When I was riding the subway today, I let my mind wander (as I tend to do on public transportation) and I began thinking about fear. As a child I was afraid of many things: roller coasters, big dogs, large social gatherings, my parents never coming home when I was left with a babysitter, just to name a few.
Then I thought about my son. What will he be afraid of?
I want him to be able to conquer his fears as I never had a chance to do with many of mine. Although I am no longer afraid of large canines, I still will not get on a roller coaster and parties continue to make me nervous. I suppose conquering one’s fears is a process and is multifaceted. One thing is evident, parental encouragement to face one’s fears can only help alleviate them.

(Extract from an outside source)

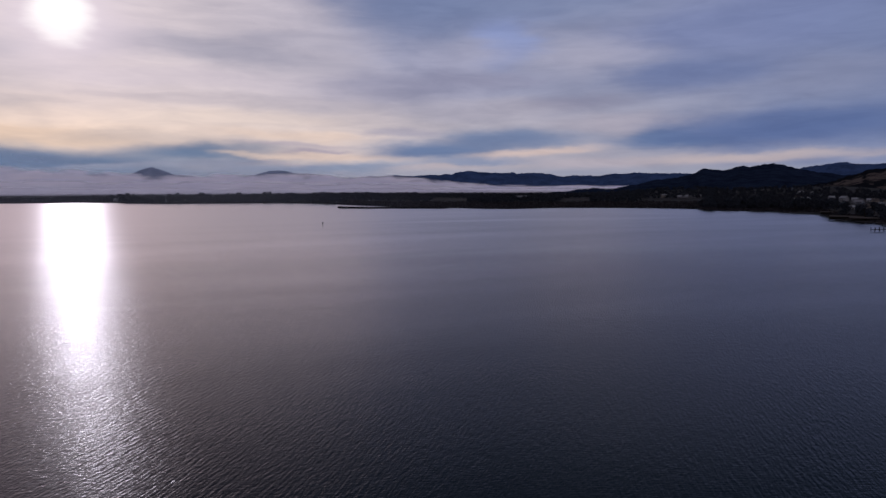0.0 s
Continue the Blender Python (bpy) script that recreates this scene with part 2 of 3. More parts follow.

What I realized (when I reflected back on my childhood) is that my parents were respectful of my fears; they validated the fact they were real (which was helpful and made me feel secure) but they did not push me to face them.
This is not to say that it was their responsibility to help me face my fears. I am the only person who can truly do this. I was mainly thinking about what a parent’s role can be with regard to their child’s fears.
Furthermore, I wonder what can I do to instill confidence in my son so that he has the tools to conquer his fears head on. I want him to experience life and take risks that I never took because I was too afraid to leap.
Sometimes being cautious is an asset, other times being too careful leads one to miss out on life experiences.